Perched on top of a calcareous cliff, the Castle of Salurn, the Haderburg, is the landmark of the town
. The ruins of the castle from the High Middle Ages
have always represented the linguistic boundary between the German-speaking and the Italian-speaking Tyroleans (known as the Welschtirolern = Italians).
The height of the structure is impressive. Worthy of notice is the Bergfried, a tower which was built with porphyry instead of the local lime stone and this had to be hauled up to the peak of the mountain.
Initially, there was only a tower, a palace and fortified walls. During the 14th century, a small shelter was built in front of the castle, at the summit of the cliff.
During the early modern era large bastions and barrier systems were added. Most of these interesting structures were built in the walls of the Geierwänden, across from the cliff, and occupy an area which is larger than the castle interior.

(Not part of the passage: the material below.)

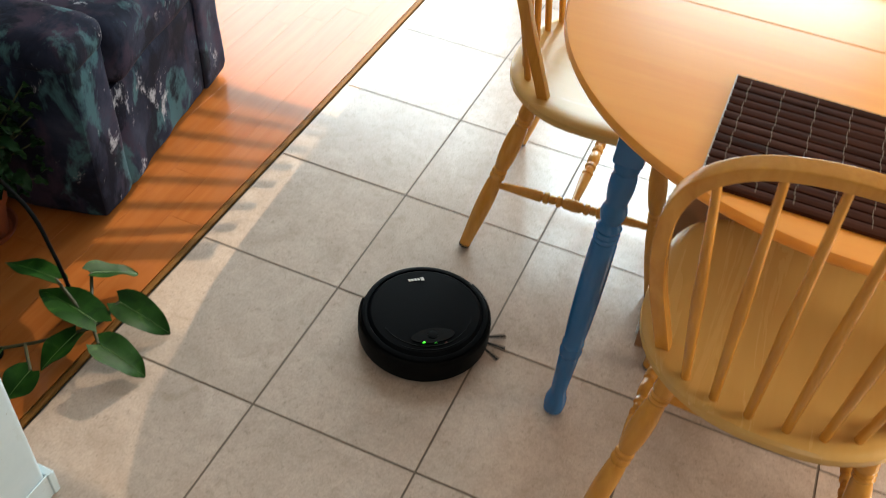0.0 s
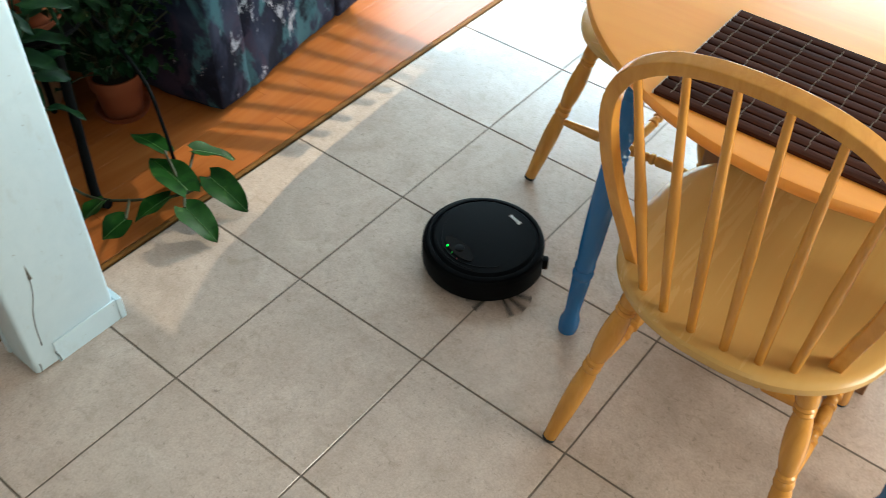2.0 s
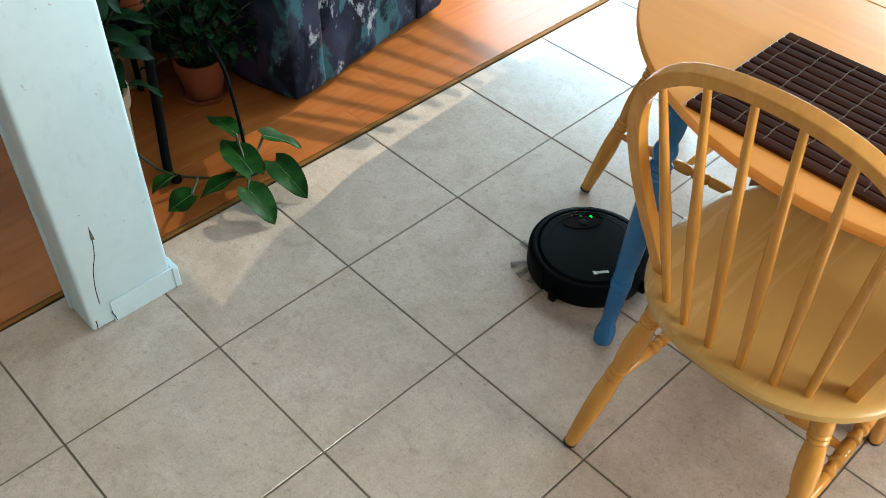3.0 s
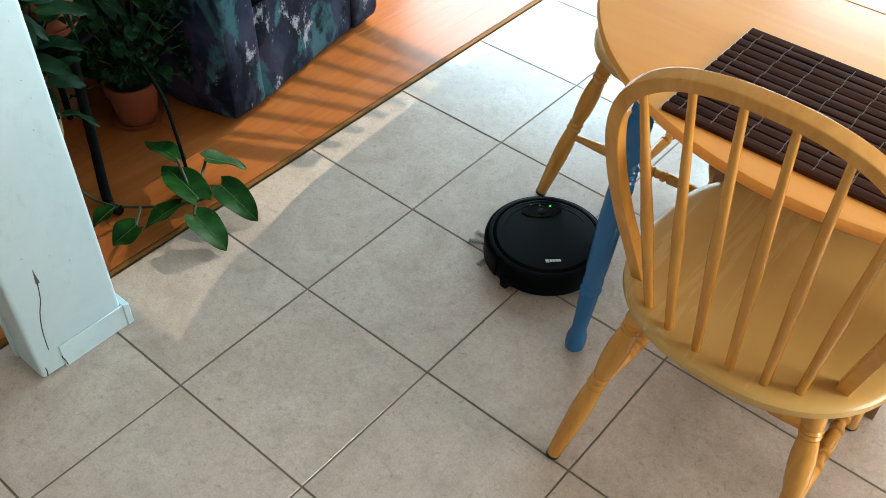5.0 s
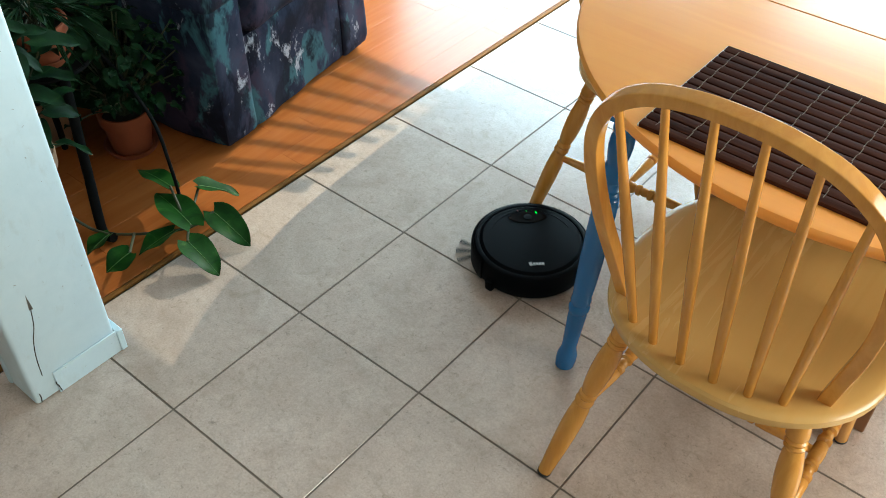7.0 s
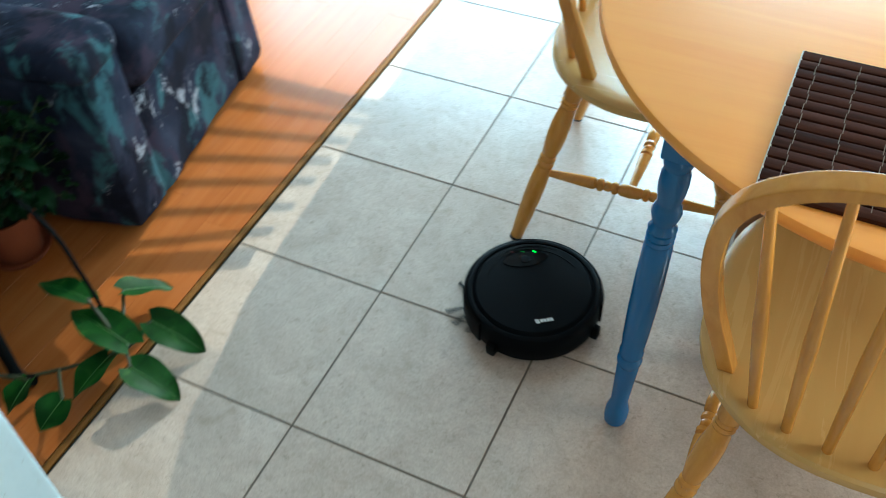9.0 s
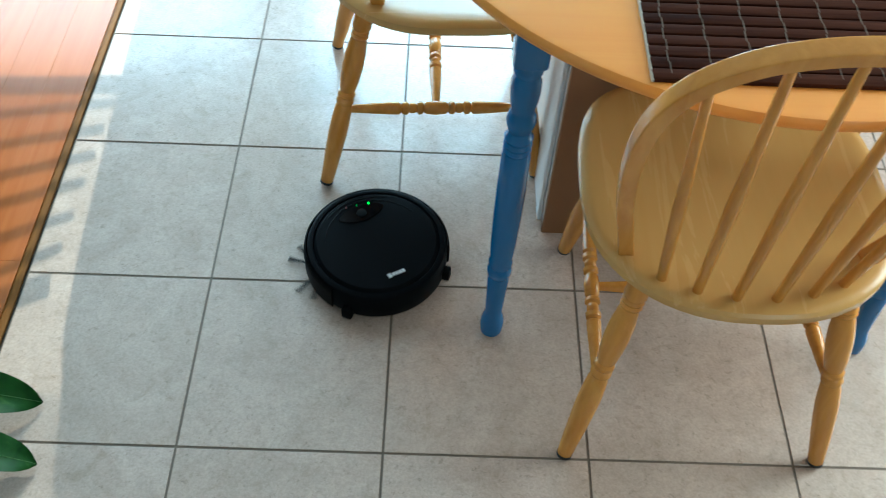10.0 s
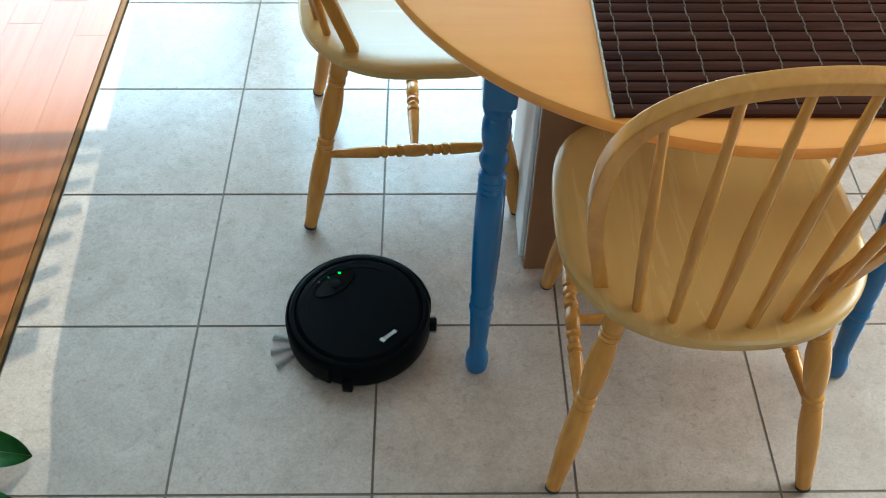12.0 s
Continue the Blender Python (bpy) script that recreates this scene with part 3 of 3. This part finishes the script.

The Haderburg was first mentioned as early as 1053 in a travel journal and probably dates back to the first castle building period. The castle stands on an isolated cliff in the Geierwänden. The fortress belonged to the Counts of Eppan in 1158, when the Pope sent to Germany his two most important cardinals, who bore gifts for the emperor Barbarossa. But when the cardinals reached the narrow valley they were attacked and robbed by the horsemen of the castellum Salurna
, who held them hostage. The position of the fortified castle was pivotal, as it lay on the most important road which connected the north to the south. Around the year 1200, the castle became property of the Count of Tyrol, a good 50 years before the “country in the mountains” (the future Tyrol) was unified (1248). From here, the Meran dynasty conquered almost the entire territory of the present-day Unterland.
In 1284 the castle became property of Meinhard II of Görz –Tyrol. In 1349 it was besieged and conquered by Ludwig von Brandenburg and it was enlarged several times during the centuries that followed. Today the parts which can be visited are the bastions, the barrier walls, the watch routes, and other structures which have survived artillery fire. In 1648, the Haderburg became part of the property owned by the powerful Counts Zenobio-Albrizzi, who already owned quite a few other castles in Tyrol and in Trentino. The “Castle of Salurn” is still property of the same family today.